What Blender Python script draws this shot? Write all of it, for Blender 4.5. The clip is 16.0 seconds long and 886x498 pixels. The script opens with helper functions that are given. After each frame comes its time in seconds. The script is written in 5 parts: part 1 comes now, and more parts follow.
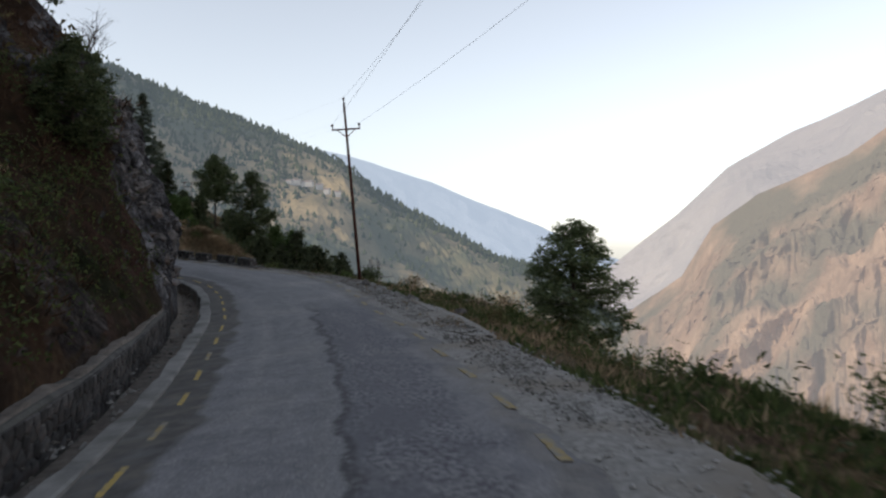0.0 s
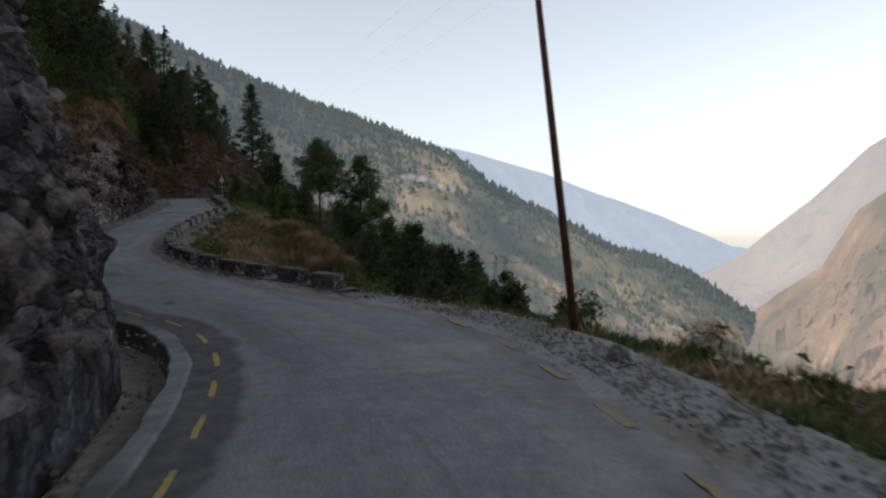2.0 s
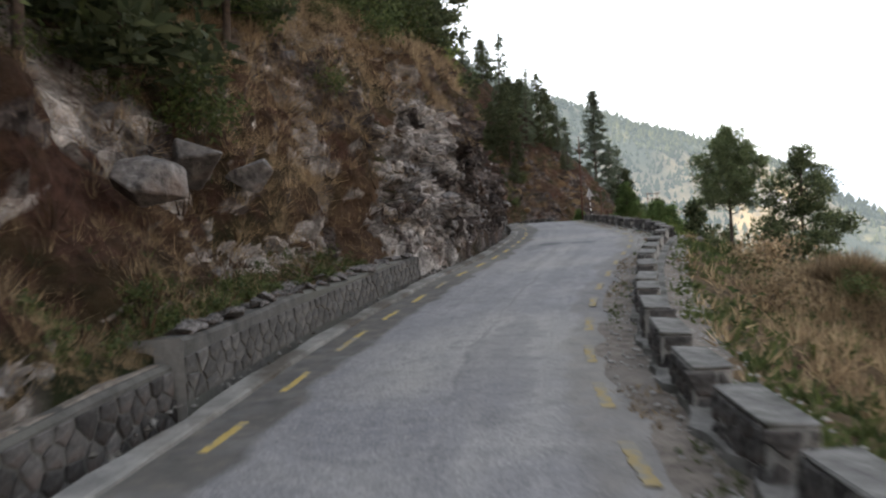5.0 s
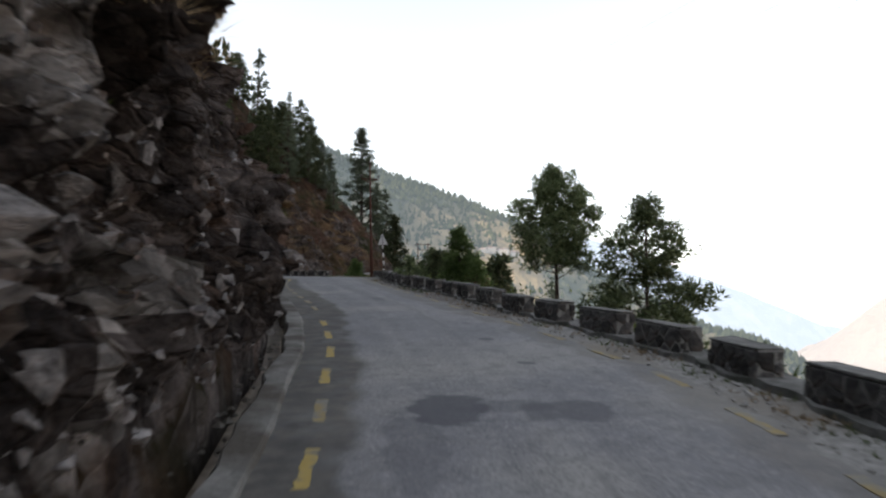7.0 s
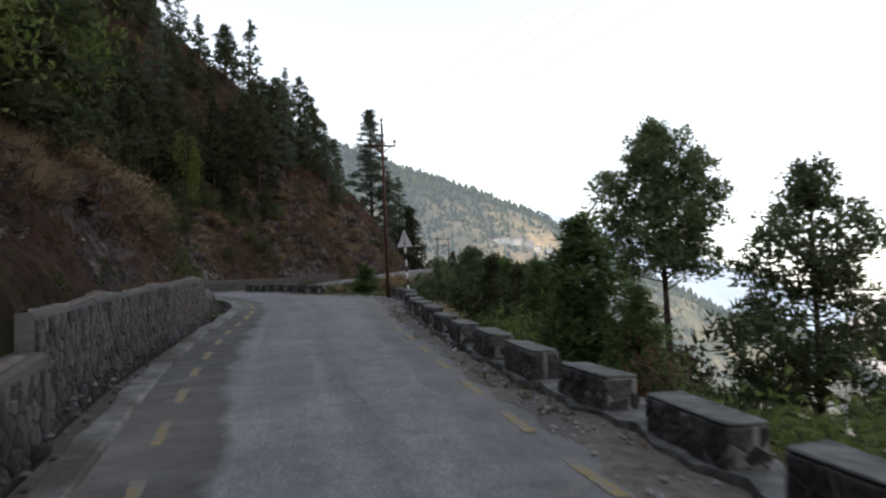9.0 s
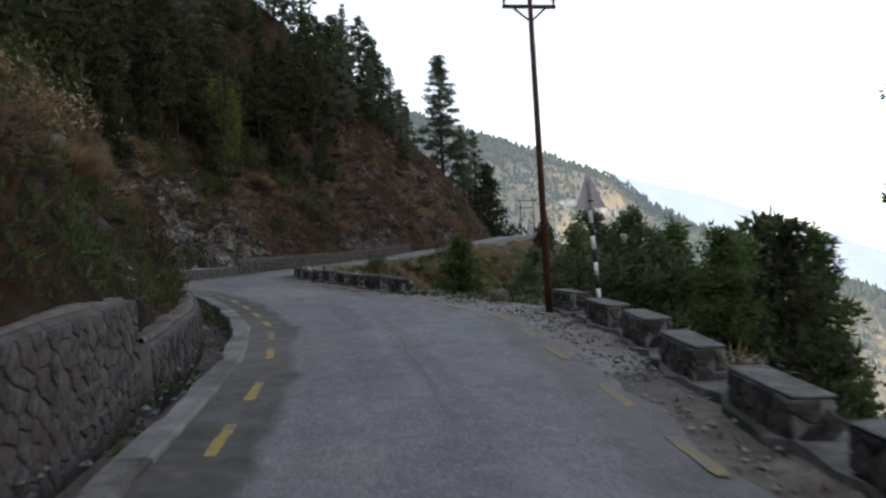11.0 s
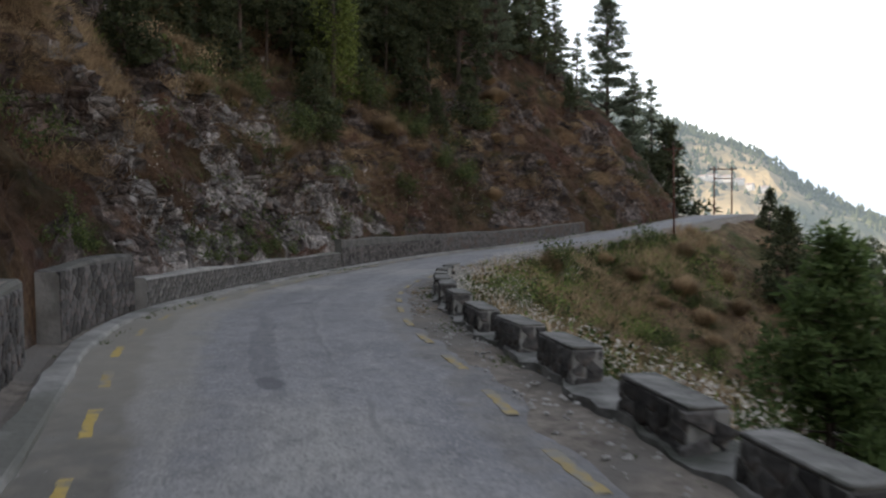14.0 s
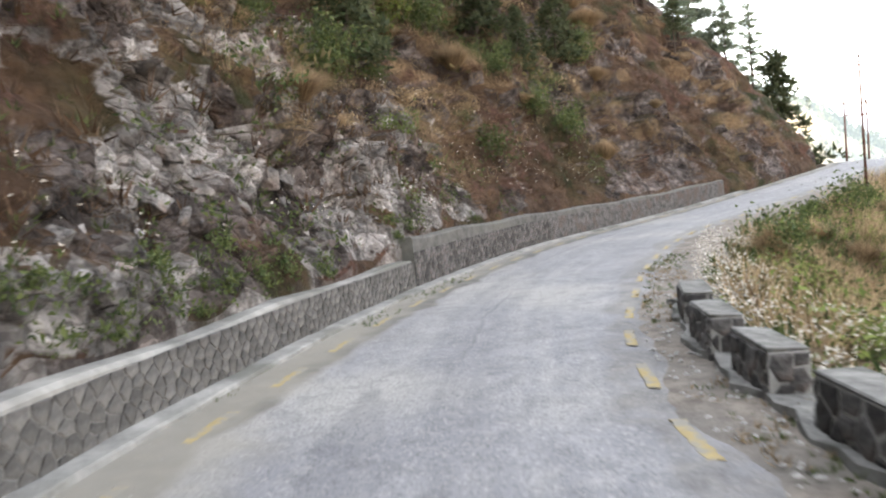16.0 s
····················
▸ **WORK REQUIRED**: Without including any picture, repeat the data exactly.

▸ **SOLVED EXERCISE**:
What Blender Python script draws this shot? Write all of it, for Blender 4.5. The clip is 16.0 seconds long and 886x498 pixels. The script opens with helper functions that are given. After each frame comes its time in seconds. The script is written in 5 parts: part 1 comes now, and more parts follow.
0.0 s
2.0 s
5.0 s
7.0 s
9.0 s
11.0 s
14.0 s
16.0 s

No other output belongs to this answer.